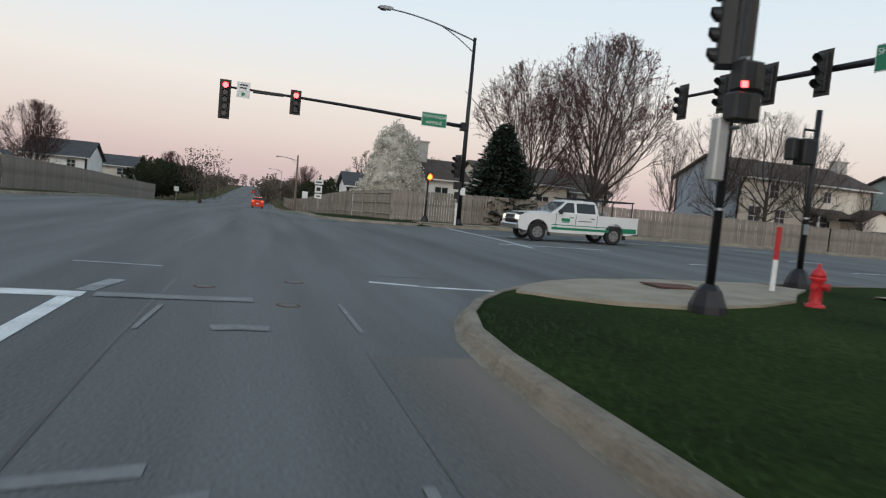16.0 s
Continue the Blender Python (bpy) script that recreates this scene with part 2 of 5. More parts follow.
CENTRE = [(-420, 75), (-300, 34), (-240, 16.2), (-215, 9.6), (-199.3, 5.52), (-192, 4.0), (-186, 2.86), (-179.8, 1.76), (-173, 1.0), (-166, 0.68), (-159, 0.58), (-151, 0.58), (-140, 0.4), (-125, 0.12), (-111, 0), (-52, 0), (-27, -0.3), (-12, -0.6), (8, -0.9), (60, -0.6), (2000, -2)]
ROAD_Z = [(-700, -0.6), (-210, -0.58), (-199, -0.60), (-186, -0.69), (-180, -0.68), (-173, -0.66), (-159, -0.39), (-151, -0.24), (-130, -0.1), (-111, -0.01), (-95, 0), (44, 0), (60, -0.28), (80, -0.85), (100, -1.3), (130, -1.7), (200, -1.6), (330, 0.4), (600, 4.0), (900, 6.0), (2000, 8.0)]


def smoothed(table, y, w=4.0):
    return sum(along(table, y + o * w) for o in (-1, -0.5, 0, 0.5, 1)) / 5


def centre(y):
    return smoothed(CENTRE, y)


def grade(y):
    """The climb out of the bend, below the level of the straight."""
    u = max(0.0, min(1.0, (-124 - y) / 34))
    return -0.22 * u * u * (3 - 2 * u)


def level_z(y):
    return smoothed(ROAD_Z, y)


def road_z(y):
    return level_z(y) + grade(y)


def bank(x, y):
    """The outer lane's rise through the bend."""
    k = along([(-700, 0.0), (-300, 0.2), (-215, 0.38), (-190, 0.43), (-175, 0.48), (-158, 0.38), (-150, 0.33), (-140, 0.29), (-120, 0.14), (-98, 0.0)], y)
    return k * max(0.0, min(2.0, (centre(y) - x) / 3.65))


def cross_z(x):
    """Rise of the crossing avenue towards the east."""
    return float(np.interp(x, [-400, 7, 19, 32, 400], [0, 0, 0.32, 0.5, 0.6]))


CROSS_S, CROSS_N = 14.6, 37.4
RIGHT_EDGE = [(-82, 4.0), (-63, 4.12), (-50, 4.6), (-36, 5.75), (-26, 6.02), (8.5, 6.05)]


def right_edge(y):
    if y < -82:
        return centre(y) + 3.79 + 0.21 * max(0, min(1, (y + 95) / 13))
    if y <= 8.6:
        return smoothed(RIGHT_EDGE, y, 4)
    if y < CROSS_S:
        return 12.05 - math.sqrt(max(0, 36 - (y - 8.6) ** 2))
    if y <= CROSS_N:
        return 12.05
    if y < 43.4:
        return 13.6 - math.sqrt(max(0, 36 - (43.4 - y) ** 2))
    return 7.6


def left_edge(y):
    if y < -62:
        return centre(y) - 5.6 + 1.6 * max(0, min(1, (y + 74) / 12))
    if y <= 6.6:
        return along([(-62, -4.0), (-45, -4.1), (-25, -4.9), (-8, -5.8), (6.6, -6.2)], y)
    if y < CROSS_S:
        return -14.2 + math.sqrt(max(0, 64 - (y - 6.6) ** 2))
    if y <= CROSS_N:
        return -14.2 + 2.0 * (y - CROSS_S) / (CROSS_N - CROSS_S)
    if y < 43.4:
        return -12.2 + math.sqrt(max(0, 36 - (43.4 - y) ** 2))
    return -6.2


def bump(x, y, cx, cy, r):
    return math.exp(-((x - cx) ** 2 + (y - cy) ** 2) / (r * r))


DRIVE = [(5.5, -188.0, 4.3), (8, -188.2, 3.4), (9.5, -188.8, 2.7), (11, -189.1, 2.1), (12.6, -188.7, 1.8), (15.0, -186.9, 1.7), (18, -183.6, 1.7), (22, -178.8, 1.6), (27, -173, 1.6), (45, -158, 1.6)]


def drive_z(x):
    return float(np.interp(x, [5, 7, 10.5, 12, 14.5, 18, 25, 60], [-0.70, -0.62, -0.18, -0.04, 0.07, 0.22, 0.3, 0.9]))


def ground_z(x, y):
    return lie_z(x, y) + grade(y)


def lie_z(x, y):
    """The lie of the land about the road, before its grade."""
    xr, xl, zr = right_edge(y), left_edge(y), level_z(y)
    if CROSS_S - 0.05 < y < CROSS_N + 0.05:
        return cross_z(x) - 0.09
    if xl - 0.02 <= x <= xr + 0.02:
        return zr - 0.09 + bank(x, y) + (cross_z(x) if y > 5 else 0)
    if x > xr:
        d = x - xr
        if y > CROSS_N:
            return zr + cross_z(x) * max(0, 1 - (y - 37) / 60) + 0.13
        crest = along([(-700, 1.2), (-215, 1.4), (-190, 1.5), (-178, 1.4), (-162, 1.35), (-120, 1.45), (-80, 1.5), (-52, 1.5), (-43, 1.3), (-34, 0.8), (-25, 0.42), (-18, 0.5), (-10, 0.95), (-2, 0.75), (6, 0.5), (14, 0.42)], y)
        crest += 0.25 * math.sin(y * 0.11 + 0.6) * min(1, max(0, (-30 - y) / 20))
        foot = 0.1 if y > -80 else -0.3 * min(1, (-80 - y) / 8) + 0.14 * max(0, 1 - abs(y + 148) / 16)
        mouth = max(0, 1 - abs(y + 188) / 9)
        edge_z = zr + (0.13 if y > -80 else -0.04)
        flat, top = (1.2, 13) if y > -80 else (2.6, 11 + 15 * min(1, max(0, (-177 - y) / 8)))
        if d < flat:
            u = d / flat
            z = edge_z + (zr + foot * (1 - mouth) - edge_z) * u
        else:
            u = min(1, (d - flat) / (top - flat))
            z = zr + foot * (1 - mouth)
            z += (crest - z) * (u * u * (3 - 2 * u))
        if y < -150 and x < 46:
            yc, hw = (float(np.interp(x, [q[0] for q in DRIVE], [q[k] for q in DRIVE])) for k in (1, 2))
            k = 1 - (abs(y - yc) * (0.75 if x > 12 else 1) - hw - 0.5) / 3.5
            k = max(0, min(1, k))
            z += (drive_z(x) - 0.03 - z) * k * k * (3 - 2 * k) * min(1, d / 1.2)
        if y > 2:
            z += (cross_z(x) + 0.13 - z) * min(1, (y - 2) / 11)
        if d > 22:
            z += 0.5 * min(1, (d - 22) / 25) * min(1, max(0, (-20 - y) / 20)) - 1.2 * min(1, max(0, (d - 55) / 40)) * min(1, max(0, (0 - y) / 20))
        z -= 0.5 * bump(x, y, 10.2, -9.2, 2.2) + 0.3 * bump(x, y, 10.9, -193.2, 1.5)
        return z + 0.03 * noise.noise((x * 0.5, y * 0.5, 0)) * min(1, d / 3)
    d = xl - x
    if y > CROSS_N:
        return zr + 0.13 - 0.2 * min(1, max(0, (d - 5) / 30))
    far = along([(-700, 0.9), (-150, 0.75), (-120, 0.6), (-85, 0.15), (-45, -0.25), (-25, -0.3), (0, 0.1), (14, 0.25)], y)
    near_z = zr + bank(xl, y) + (0.10 if y > -72 else -0.03)
    u = min(1, max(0, (d - 3.2) / 9))
    z = near_z + (far - near_z) * (u * u * (3 - 2 * u))
    z += 0.6 * min(1, max(0, (d - 14) / 60)) * min(1, max(0, (-20 - y) / 60))
    if y > 2:
        z += (0.12 - z) * min(1, (y - 2) / 12)
    return z + 0.05 * noise.noise((x * 0.3, y * 0.3, 3)) * min(1, d / 6)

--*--

- _Goal of the exercise_: Transcribe the whole listing, character for character, but not its images.

- _The solution_:
16.0 s
Continue the Blender Python (bpy) script that recreates this scene with part 2 of 5. More parts follow.
CENTRE = [(-420, 75), (-300, 34), (-240, 16.2), (-215, 9.6), (-199.3, 5.52), (-192, 4.0), (-186, 2.86), (-179.8, 1.76), (-173, 1.0), (-166, 0.68), (-159, 0.58), (-151, 0.58), (-140, 0.4), (-125, 0.12), (-111, 0), (-52, 0), (-27, -0.3), (-12, -0.6), (8, -0.9), (60, -0.6), (2000, -2)]
ROAD_Z = [(-700, -0.6), (-210, -0.58), (-199, -0.60), (-186, -0.69), (-180, -0.68), (-173, -0.66), (-159, -0.39), (-151, -0.24), (-130, -0.1), (-111, -0.01), (-95, 0), (44, 0), (60, -0.28), (80, -0.85), (100, -1.3), (130, -1.7), (200, -1.6), (330, 0.4), (600, 4.0), (900, 6.0), (2000, 8.0)]


def smoothed(table, y, w=4.0):
    return sum(along(table, y + o * w) for o in (-1, -0.5, 0, 0.5, 1)) / 5


def centre(y):
    return smoothed(CENTRE, y)


def grade(y):
    """The climb out of the bend, below the level of the straight."""
    u = max(0.0, min(1.0, (-124 - y) / 34))
    return -0.22 * u * u * (3 - 2 * u)


def level_z(y):
    return smoothed(ROAD_Z, y)


def road_z(y):
    return level_z(y) + grade(y)


def bank(x, y):
    """The outer lane's rise through the bend."""
    k = along([(-700, 0.0), (-300, 0.2), (-215, 0.38), (-190, 0.43), (-175, 0.48), (-158, 0.38), (-150, 0.33), (-140, 0.29), (-120, 0.14), (-98, 0.0)], y)
    return k * max(0.0, min(2.0, (centre(y) - x) / 3.65))


def cross_z(x):
    """Rise of the crossing avenue towards the east."""
    return float(np.interp(x, [-400, 7, 19, 32, 400], [0, 0, 0.32, 0.5, 0.6]))


CROSS_S, CROSS_N = 14.6, 37.4
RIGHT_EDGE = [(-82, 4.0), (-63, 4.12), (-50, 4.6), (-36, 5.75), (-26, 6.02), (8.5, 6.05)]


def right_edge(y):
    if y < -82:
        return centre(y) + 3.79 + 0.21 * max(0, min(1, (y + 95) / 13))
    if y <= 8.6:
        return smoothed(RIGHT_EDGE, y, 4)
    if y < CROSS_S:
        return 12.05 - math.sqrt(max(0, 36 - (y - 8.6) ** 2))
    if y <= CROSS_N:
        return 12.05
    if y < 43.4:
        return 13.6 - math.sqrt(max(0, 36 - (43.4 - y) ** 2))
    return 7.6


def left_edge(y):
    if y < -62:
        return centre(y) - 5.6 + 1.6 * max(0, min(1, (y + 74) / 12))
    if y <= 6.6:
        return along([(-62, -4.0), (-45, -4.1), (-25, -4.9), (-8, -5.8), (6.6, -6.2)], y)
    if y < CROSS_S:
        return -14.2 + math.sqrt(max(0, 64 - (y - 6.6) ** 2))
    if y <= CROSS_N:
        return -14.2 + 2.0 * (y - CROSS_S) / (CROSS_N - CROSS_S)
    if y < 43.4:
        return -12.2 + math.sqrt(max(0, 36 - (43.4 - y) ** 2))
    return -6.2


def bump(x, y, cx, cy, r):
    return math.exp(-((x - cx) ** 2 + (y - cy) ** 2) / (r * r))


DRIVE = [(5.5, -188.0, 4.3), (8, -188.2, 3.4), (9.5, -188.8, 2.7), (11, -189.1, 2.1), (12.6, -188.7, 1.8), (15.0, -186.9, 1.7), (18, -183.6, 1.7), (22, -178.8, 1.6), (27, -173, 1.6), (45, -158, 1.6)]


def drive_z(x):
    return float(np.interp(x, [5, 7, 10.5, 12, 14.5, 18, 25, 60], [-0.70, -0.62, -0.18, -0.04, 0.07, 0.22, 0.3, 0.9]))


def ground_z(x, y):
    return lie_z(x, y) + grade(y)


def lie_z(x, y):
    """The lie of the land about the road, before its grade."""
    xr, xl, zr = right_edge(y), left_edge(y), level_z(y)
    if CROSS_S - 0.05 < y < CROSS_N + 0.05:
        return cross_z(x) - 0.09
    if xl - 0.02 <= x <= xr + 0.02:
        return zr - 0.09 + bank(x, y) + (cross_z(x) if y > 5 else 0)
    if x > xr:
        d = x - xr
        if y > CROSS_N:
            return zr + cross_z(x) * max(0, 1 - (y - 37) / 60) + 0.13
        crest = along([(-700, 1.2), (-215, 1.4), (-190, 1.5), (-178, 1.4), (-162, 1.35), (-120, 1.45), (-80, 1.5), (-52, 1.5), (-43, 1.3), (-34, 0.8), (-25, 0.42), (-18, 0.5), (-10, 0.95), (-2, 0.75), (6, 0.5), (14, 0.42)], y)
        crest += 0.25 * math.sin(y * 0.11 + 0.6) * min(1, max(0, (-30 - y) / 20))
        foot = 0.1 if y > -80 else -0.3 * min(1, (-80 - y) / 8) + 0.14 * max(0, 1 - abs(y + 148) / 16)
        mouth = max(0, 1 - abs(y + 188) / 9)
        edge_z = zr + (0.13 if y > -80 else -0.04)
        flat, top = (1.2, 13) if y > -80 else (2.6, 11 + 15 * min(1, max(0, (-177 - y) / 8)))
        if d < flat:
            u = d / flat
            z = edge_z + (zr + foot * (1 - mouth) - edge_z) * u
        else:
            u = min(1, (d - flat) / (top - flat))
            z = zr + foot * (1 - mouth)
            z += (crest - z) * (u * u * (3 - 2 * u))
        if y < -150 and x < 46:
            yc, hw = (float(np.interp(x, [q[0] for q in DRIVE], [q[k] for q in DRIVE])) for k in (1, 2))
            k = 1 - (abs(y - yc) * (0.75 if x > 12 else 1) - hw - 0.5) / 3.5
            k = max(0, min(1, k))
            z += (drive_z(x) - 0.03 - z) * k * k * (3 - 2 * k) * min(1, d / 1.2)
        if y > 2:
            z += (cross_z(x) + 0.13 - z) * min(1, (y - 2) / 11)
        if d > 22:
            z += 0.5 * min(1, (d - 22) / 25) * min(1, max(0, (-20 - y) / 20)) - 1.2 * min(1, max(0, (d - 55) / 40)) * min(1, max(0, (0 - y) / 20))
        z -= 0.5 * bump(x, y, 10.2, -9.2, 2.2) + 0.3 * bump(x, y, 10.9, -193.2, 1.5)
        return z + 0.03 * noise.noise((x * 0.5, y * 0.5, 0)) * min(1, d / 3)
    d = xl - x
    if y > CROSS_N:
        return zr + 0.13 - 0.2 * min(1, max(0, (d - 5) / 30))
    far = along([(-700, 0.9), (-150, 0.75), (-120, 0.6), (-85, 0.15), (-45, -0.25), (-25, -0.3), (0, 0.1), (14, 0.25)], y)
    near_z = zr + bank(xl, y) + (0.10 if y > -72 else -0.03)
    u = min(1, max(0, (d - 3.2) / 9))
    z = near_z + (far - near_z) * (u * u * (3 - 2 * u))
    z += 0.6 * min(1, max(0, (d - 14) / 60)) * min(1, max(0, (-20 - y) / 60))
    if y > 2:
        z += (0.12 - z) * min(1, (y - 2) / 12)
    return z + 0.05 * noise.noise((x * 0.3, y * 0.3, 3)) * min(1, d / 6)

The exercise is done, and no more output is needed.